The Pope and the Jews
“That’s really cool,” a bat mitzvah girl said to me last Shabbat, as we were about to leave my study to ascend the bima. She was referring to a photograph of me with President Obama. The photograph that stands beside it, of me with President George W. Bush? “Not cool!” she declared emphatically.
“I’m going to Rome in two weeks for an audience with Pope Francis,” I told her. “Extremely cool!” she exclaimed. “Do you know the story of the rabbi and the Pope?” “Tell me,” I said. She replied, “The Chief Rabbi of Rome was invited to meet the Pope. It was the first time in history. When they met, the rabbi said, ‘Your Holiness, I am honored to present you with this letter. It has been passed down for thousands of years in the hope that this occasion would someday occur.’ The Pope took the letter and opened it. It contained the bill for the Last Supper.”
Growing up in freedom and safety, my sweet young student could not know how much pain lies beneath the sunny surface of that joke. For most of the past two millennia, relations between the Church and Jews were indescribably awful.

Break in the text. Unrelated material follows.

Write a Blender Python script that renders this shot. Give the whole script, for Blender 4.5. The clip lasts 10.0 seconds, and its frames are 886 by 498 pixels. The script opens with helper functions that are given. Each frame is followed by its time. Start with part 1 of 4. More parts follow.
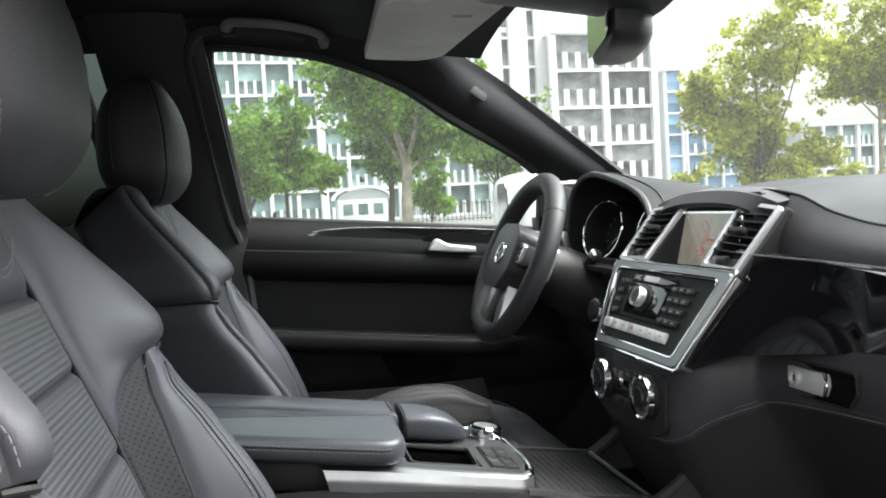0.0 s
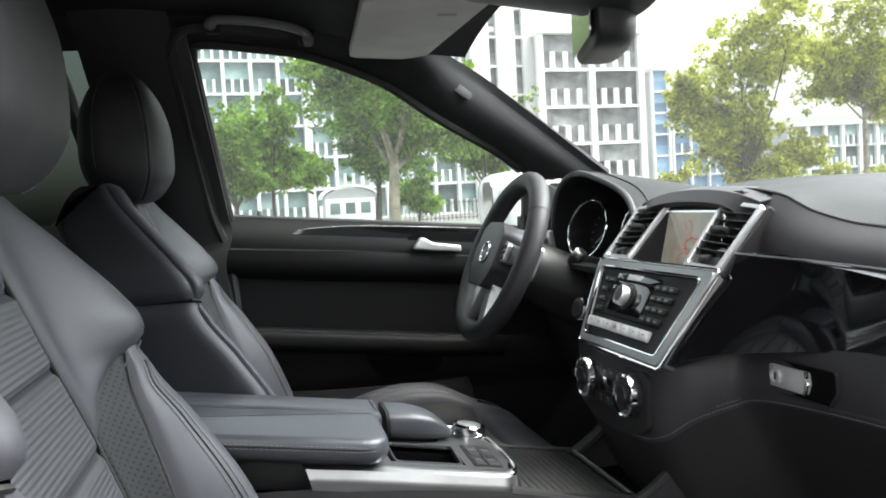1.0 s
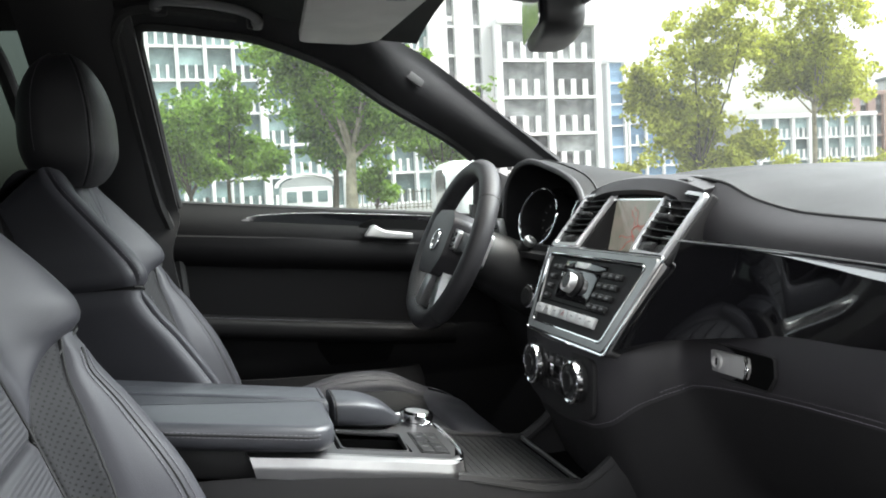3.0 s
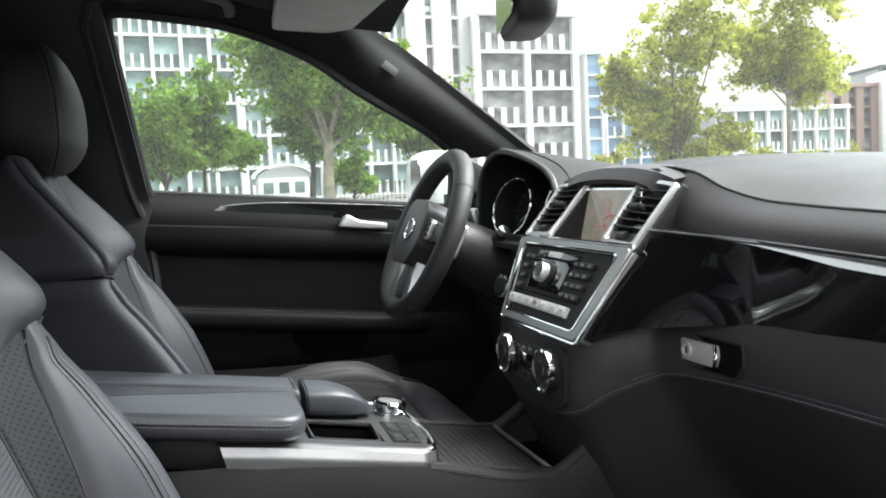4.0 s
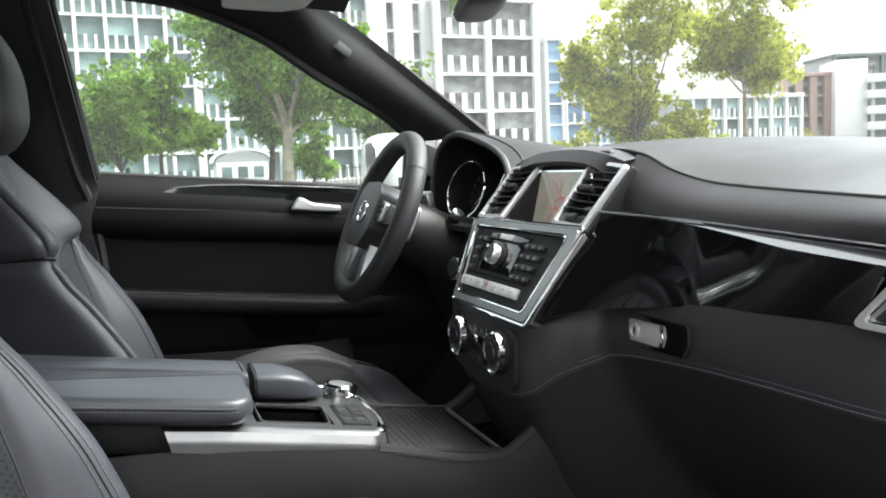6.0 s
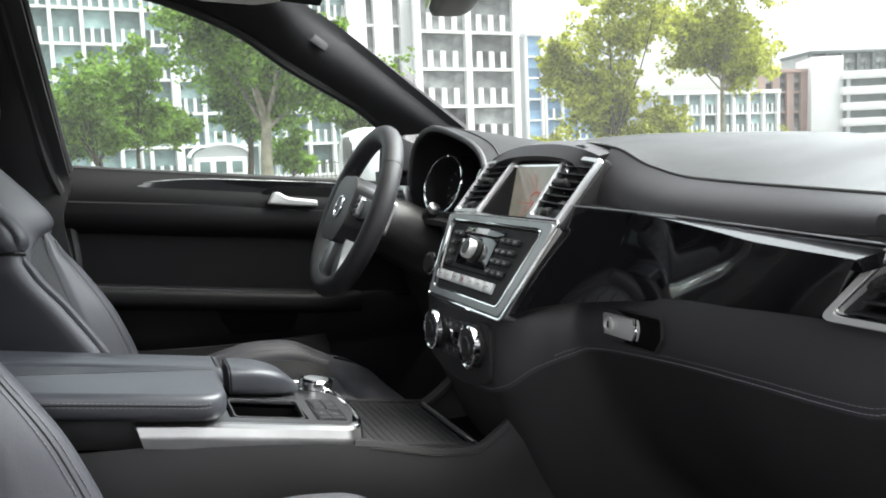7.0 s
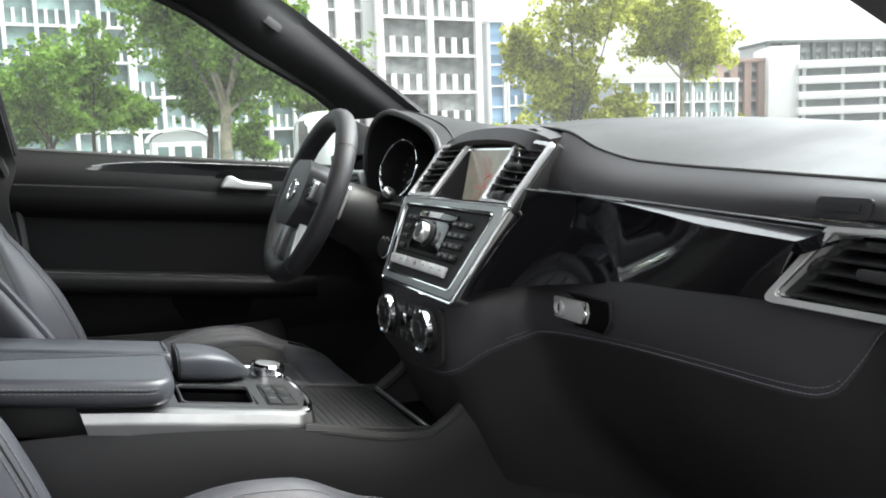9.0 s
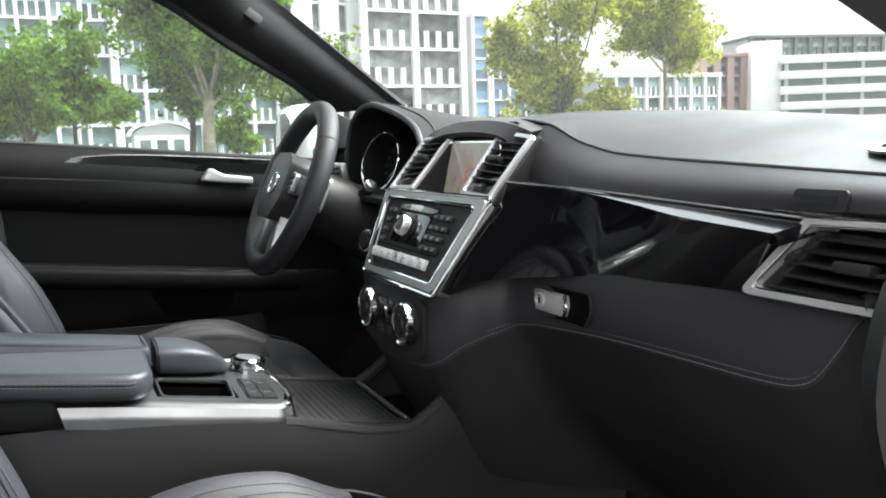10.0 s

Reviled as alleged “Christ-killers,” declared by the Church Fathers to be cursed by God, objects of contempt, deemed unworthy of salvation, preserved only to bear witness to the consequences of rejecting Jesus as Christ, subjected to discrimination, oppression, forced conversion, inquisition, even violence, countless generations of Jews understandably feared and detested the Church. Most tragically of all, the Holocaust could not have occurred without centuries of Jew-hatred stoked by the Catholic Church.
Catholic-Jewish relations have undergone a profound transformation since the Second Vatican Council, convoked by Pope John XXIII in 1962, and its unprecedented declaration, Nostra Aetate, which stated that “…the death of Christ…cannot be charged against all the Jews, without distinction, then alive, nor against the Jews of today.The Jews should not be presented as rejected or accursed by God, as if this followed from the Holy Scriptures…[T]he Church, mindful of the patrimony it shares with the Jews and moved not by political reasons but by the Gospel’s spiritual love, decries hatred, persecutions, displays of anti-Semitism, directed against Jews at any time and by anyone.”
Steadily, but not without occasional difficulties, relations between the Catholic Church and world Jewry have progressed for half a century. A joke that once must have resonated with pain, suffering, anger and bitterness is now tame, reduced to being merely cute and modestly amusing. If anything, I and the other Jewish leaders invited to the papal audience will present gifts and goodwill, not bills. We know that we will be meeting a friend, not an adversary and certainly not an enemy.
We know this from the relationship Pope Francis enjoyed with rabbis and the Jewish community in Argentina, and from the obviously genuine kindness, humility and sincerity with which he resonates. And we know it from the letter he wrote to the chief rabbi of Rome the day of his election to the papacy, in which he said, “I eagerly hope to be able to contribute to the progress that relations between Jews and Catholics have experienced since the Second Vatican Council, in a spirit of renewed collaboration, and in service of a world that might be more and more in harmony with the Creator’s will.”
Catholic-Jewish relations, though greatly improved, are certainly not perfect. Tensions and challenges remain, and just as there have been numerous setbacks during the past 50 years, others will surely occur, but the trajectory of progress will continue. The Church may not have paid in full the debt it owes the Jewish People. Indeed, doing so may be impossible. But it has made a substantial downpayment.